Despite his high-profile antics—including handing out $1 million checks to voters and wearing a cheesehead hat at a rally—liberal appellate Judge Susan Crawford prevailed.
Two days later, Marquette University Law School released a poll that found 58 percent of respondents disapproved of how Musk was handling his secretive cost-cutting task force under DOGE. An even higher percentage—60 percent—disapproved of Musk personally.

“He’s finished, done, gone. He polls terrible. People hate him,” an anonymous GOP operative told Politico. “He’d go to Wisconsin thinking he can buy people’s votes, wear the cheese hat, act like a 9-year-old. ... It doesn’t work. It’s offensive to people.”
Other factors—including other administration policies such as tariffs drawing some of the attention away from DOGE, and Musk himself taking a step back—could also help explain why Musk has faded into the background.

Tesla’s profits plummet by 71 percent during the first quarter of 2025, forcing Musk to promise the company’s investors he would limit his work at DOGE to one or two days per week starting in May.
In the meantime, it has become clear that DOGE isn’t likely to find anywhere near the $2 trillion in savings that Musk originally promised. The task force claims to have generated about $170 billion in savings, but even that is likely to be offset by lost revenue after DOGE cut key positions such as IRS auditors who fight high-income tax evaders, according to Lawfare.
Republicans have stopped touting the savings, though they’re still staying on Musk’s good side in the hopes that he will continue using his massive fortune and social media platform to support their campaigns, Politico reported.

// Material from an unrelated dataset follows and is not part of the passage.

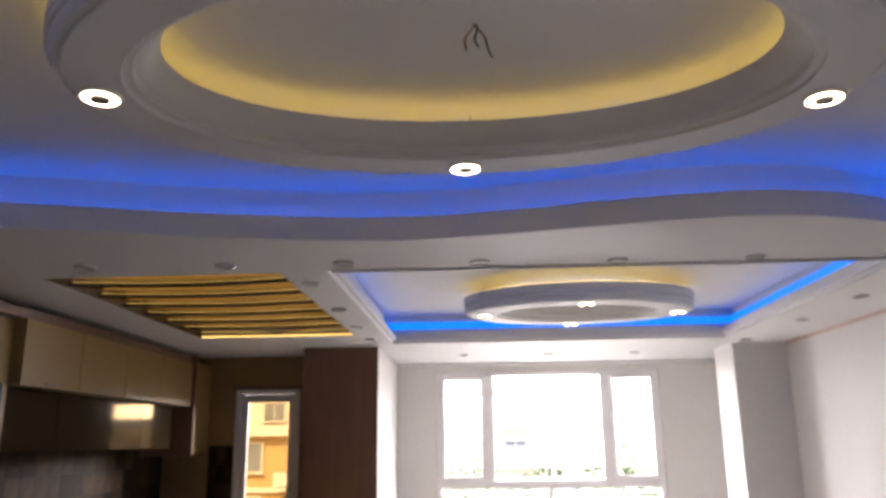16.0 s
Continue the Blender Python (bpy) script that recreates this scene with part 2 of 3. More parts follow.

And Trump hasn’t gotten rid of Musk entirely. He was invited to Trump’s April 30 Cabinet meeting marking the president’s first 100 days in office, and last week, he joined Trump in Qatar, where he attended a state dinner hosted by the ruling Al Thani family, and Saudi Arabia, where he met the country’s leaders and spoke at an investors event.
“We all want to thank you for your help,” Trump told Musk at the Cabinet meeting. “You really have sacrificed a lot.”
Everyone knows, though, how strongly Trump feels about losers.